By Jon Street | Vermont Watchdog

BURLINGTON, Vt. — Burlington Telecom is hiring.

The municipal broadband company, owned by the city of Burlington, has been at the center of a years-long controversy that is costing Burlington city taxpayers millions while providing service to just 4,000 subscribers. Now, the financially battered company is seeking to continue support for its customer base by hiring two “help desk technicians.”

The new hires would keep the number of help desk technicians at four. That equals a single help-desk technician for every 1,000 network subscribers.

According to the job description offered by the city’s Human Resources Department, each technician will be paid $19.70 an hour and eligible for a full-benefits package equal to 50 percent of their annual wages. Before taxes, the wage and benefits combined is the equivalent to $1,182 per week. The city uses “50 percent of salary or 50 percent of wage” to calculate the cost of benefits, said Ben Pacy, a human resources generalist.

“For every employee it’s different,” Pacy said “Some employees don’t take the benefit package.”

For an employee who does opt for the benefits, it’s “pretty much a full package,” Pacy said, including health care, dental care, retirement, short-term disability and long-term disability.

So what does a help-desk analyst do each day?

“They’re a little bit more technical than a customer service rep, but they don’t handle any of the billing aspects of it,” Pacy said. “So you would call and say I can’t figure out how to get channel 22 on my television. They would talk you through that.”

Julie Hulburd, another of Burlington’s human resources generalist, said the help desk employees also would respond to basic and technical questions by email or over the telephone and help with some troubleshooting.

If they can’t fix the problem, the help-desk employee would schedule and dispatch an outside tech.

While the job doesn’t seem too demanding, and the offered wage is more than double the state’s minimum wage, the right candidates will need to hold at least an associate degree “in computer science, information science or a related field.”

“… four years comparable experience as a (help desk or) customer service representative may be substituted for the educational requirements,” reads the advertisement on the city’s website.

It might seem like a harmless move at first, but given the boondoggle Burlington Telecom has become for city taxpayers, it’s questionable whether the government should even be involved in this business in the first place.

“A lot of them aren’t business people by and large,” said Andrew Moylan. Moylan is a senior fellow at the R Street Institute, a Washington, D.C.-based free-market think tank who spoke with Vermont Watchdog about a government’s ability to create and maintain such a business.

“I don’t know about Burlington in particular, but (in) a lot of municipalities … these are not people who are engaged full time in operating something that has a real bottom line in terms of (having) a business aspect to it,” Moylan said.

“I think it’s really unfair both to ask of them and for them to ask of taxpayers to allow them to run these sorts of businesses when these are high stakes we’re talking about — real large amounts of money that are placed on the backs of taxpayers.

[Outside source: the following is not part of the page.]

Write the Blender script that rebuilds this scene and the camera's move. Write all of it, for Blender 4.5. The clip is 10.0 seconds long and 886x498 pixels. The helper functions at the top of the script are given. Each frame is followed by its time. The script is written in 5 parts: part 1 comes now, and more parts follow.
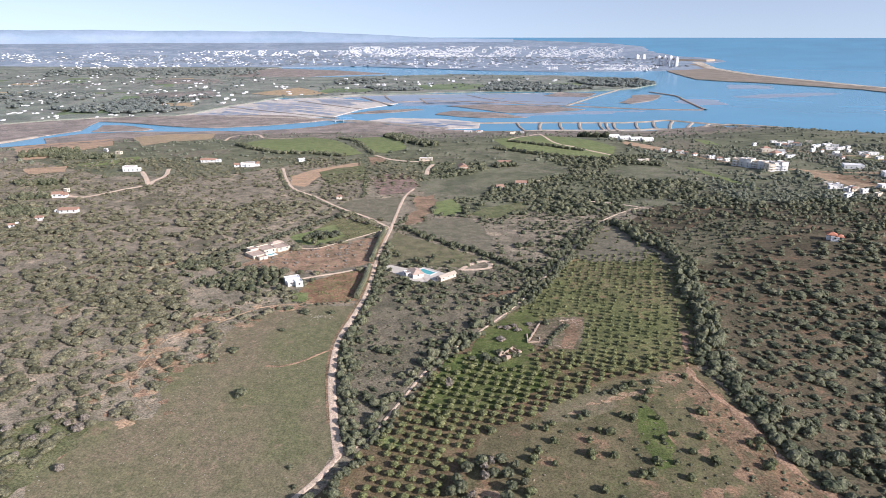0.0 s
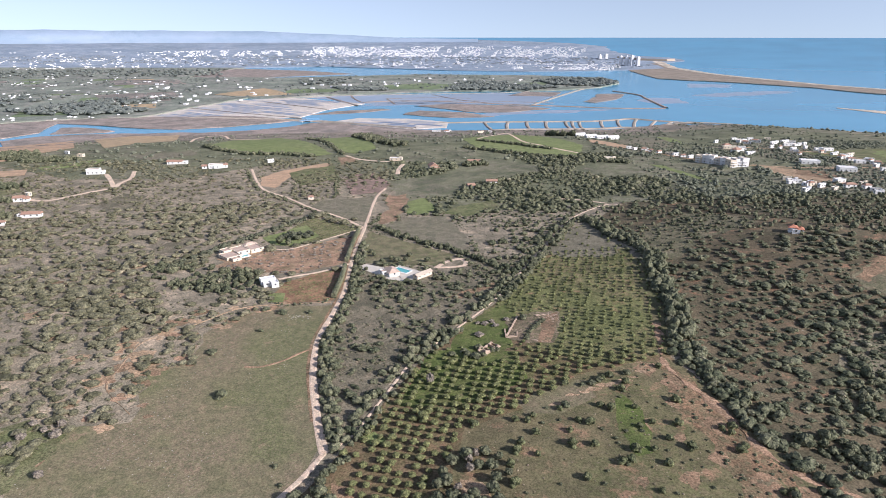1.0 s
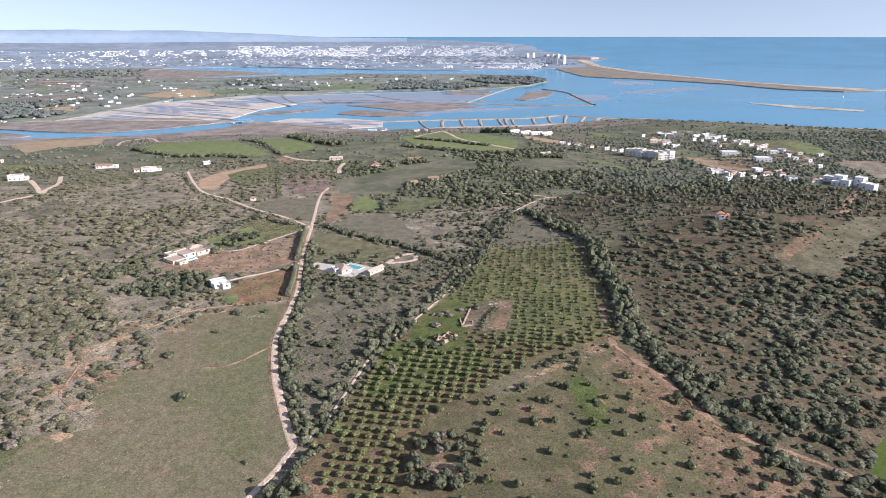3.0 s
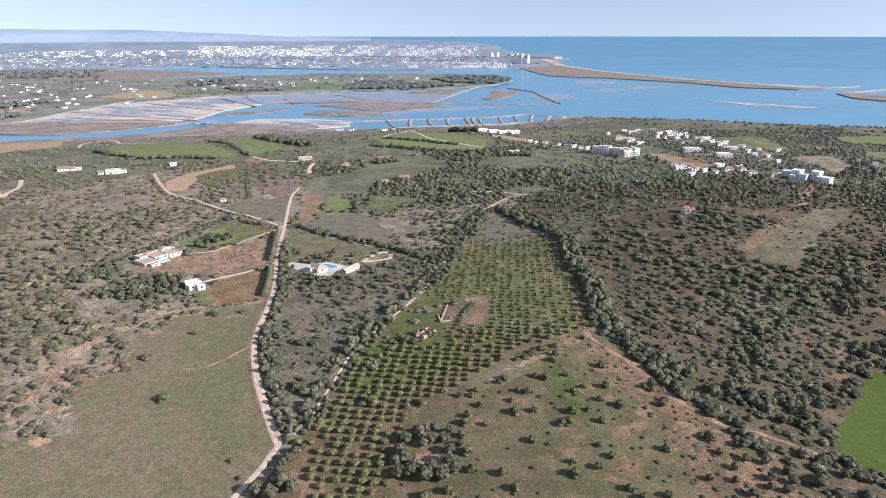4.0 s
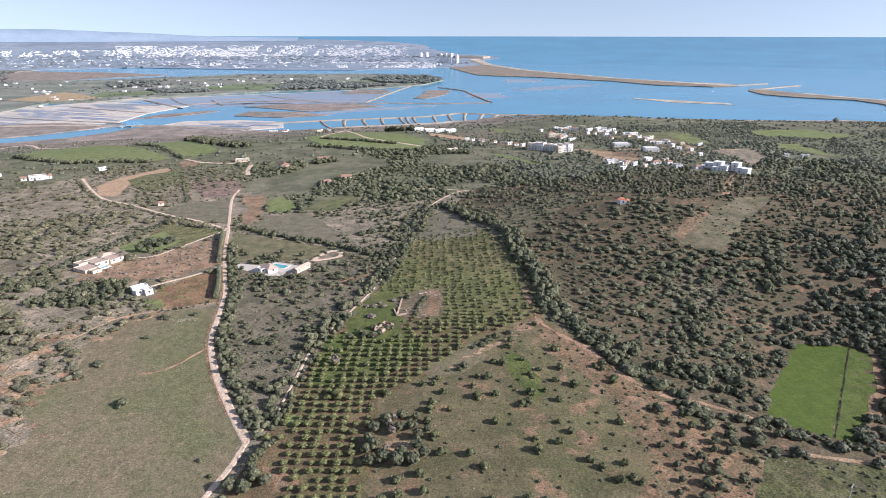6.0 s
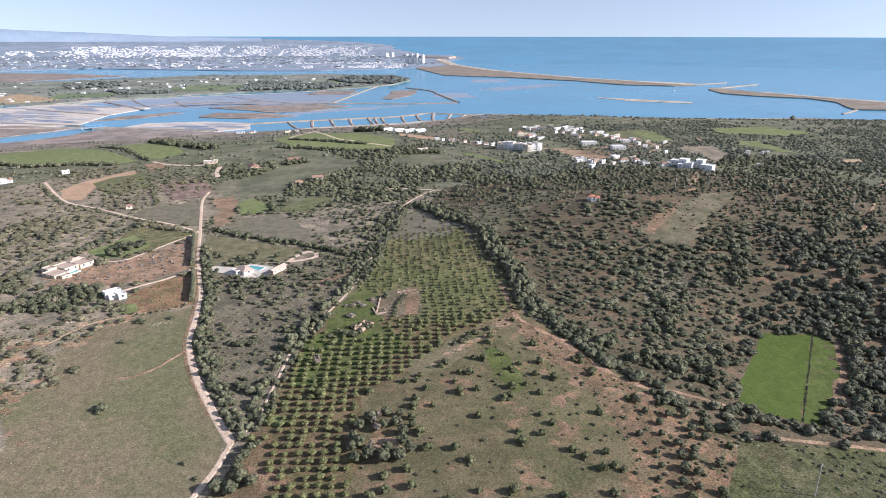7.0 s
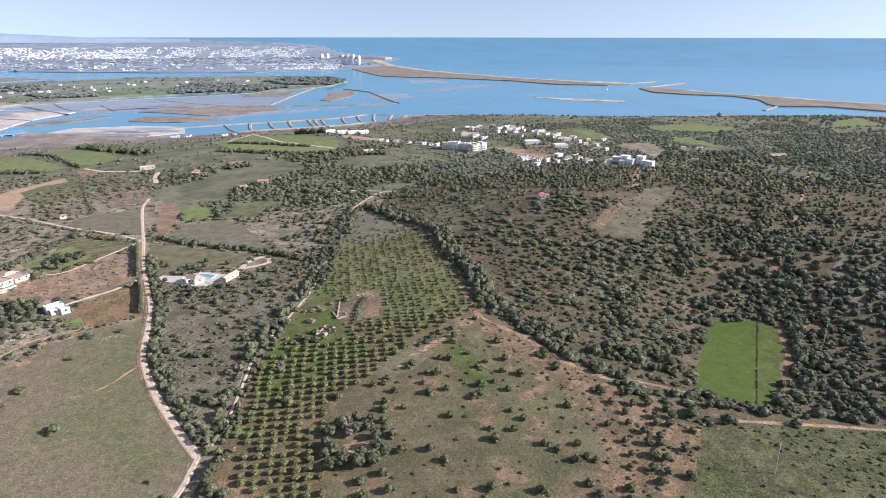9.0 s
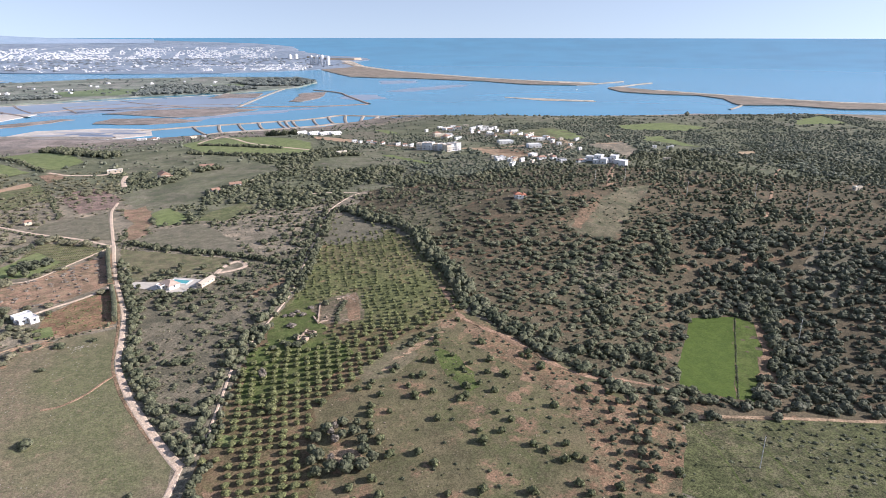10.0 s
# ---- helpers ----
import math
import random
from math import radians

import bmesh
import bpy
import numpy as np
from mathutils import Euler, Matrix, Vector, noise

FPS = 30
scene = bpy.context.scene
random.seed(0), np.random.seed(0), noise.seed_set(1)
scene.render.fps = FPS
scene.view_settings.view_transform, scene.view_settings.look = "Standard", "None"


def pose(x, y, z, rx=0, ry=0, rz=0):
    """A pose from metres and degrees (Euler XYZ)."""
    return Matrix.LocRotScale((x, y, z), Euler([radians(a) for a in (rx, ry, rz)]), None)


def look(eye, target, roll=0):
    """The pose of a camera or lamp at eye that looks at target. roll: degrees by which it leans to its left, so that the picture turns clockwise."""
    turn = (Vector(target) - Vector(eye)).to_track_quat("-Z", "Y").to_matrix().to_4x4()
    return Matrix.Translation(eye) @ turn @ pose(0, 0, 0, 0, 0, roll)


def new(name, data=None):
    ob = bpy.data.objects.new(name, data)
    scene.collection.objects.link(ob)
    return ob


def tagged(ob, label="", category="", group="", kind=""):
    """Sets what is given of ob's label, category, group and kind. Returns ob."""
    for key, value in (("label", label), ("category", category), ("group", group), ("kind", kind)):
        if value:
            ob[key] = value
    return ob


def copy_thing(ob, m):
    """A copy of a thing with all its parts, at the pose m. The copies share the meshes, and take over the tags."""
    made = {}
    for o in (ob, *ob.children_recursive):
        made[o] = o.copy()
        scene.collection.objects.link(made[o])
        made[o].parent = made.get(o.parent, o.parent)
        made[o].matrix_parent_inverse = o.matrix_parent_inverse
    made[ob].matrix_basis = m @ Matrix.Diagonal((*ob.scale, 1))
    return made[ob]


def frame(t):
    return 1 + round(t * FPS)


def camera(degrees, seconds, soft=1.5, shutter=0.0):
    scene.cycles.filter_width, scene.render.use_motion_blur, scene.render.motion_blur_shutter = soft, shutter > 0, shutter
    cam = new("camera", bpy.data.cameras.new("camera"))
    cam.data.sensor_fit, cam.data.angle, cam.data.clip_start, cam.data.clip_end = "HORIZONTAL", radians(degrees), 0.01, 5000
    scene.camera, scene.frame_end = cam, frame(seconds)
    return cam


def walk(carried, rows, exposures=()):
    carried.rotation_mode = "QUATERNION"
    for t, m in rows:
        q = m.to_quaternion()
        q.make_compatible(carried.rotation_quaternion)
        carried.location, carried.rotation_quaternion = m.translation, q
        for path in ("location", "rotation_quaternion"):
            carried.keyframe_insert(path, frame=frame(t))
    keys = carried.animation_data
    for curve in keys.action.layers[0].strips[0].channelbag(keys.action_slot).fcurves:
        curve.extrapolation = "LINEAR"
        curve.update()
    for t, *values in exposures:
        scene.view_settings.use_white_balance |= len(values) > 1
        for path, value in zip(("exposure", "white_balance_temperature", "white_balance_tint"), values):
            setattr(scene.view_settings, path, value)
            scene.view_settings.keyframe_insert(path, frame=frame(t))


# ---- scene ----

From my perspective, it’s the wrong thing to do at public expense when private businesses exist to serve these sorts of demands.”

Moylan said that unlike private businesses, a government has “no direct financial incentive” to get it right.

“A private business has the incentive to get it right because if they don’t, they will go out of business,” he said. “They will cease to exist. That risk is diminished substantially for municipalities because they can always lean on taxpayers for more money to bail out whatever failing project it might be that’s causing a problem.”

Burlington Telecom offers three basic services to its customers — cable, telephone and high-speed internet. Customers can choose from 11 “bundles,” or purchase services individually. Telecom’s cheapest bundle is $50 a month, while the most expensive bundle is $175 a month.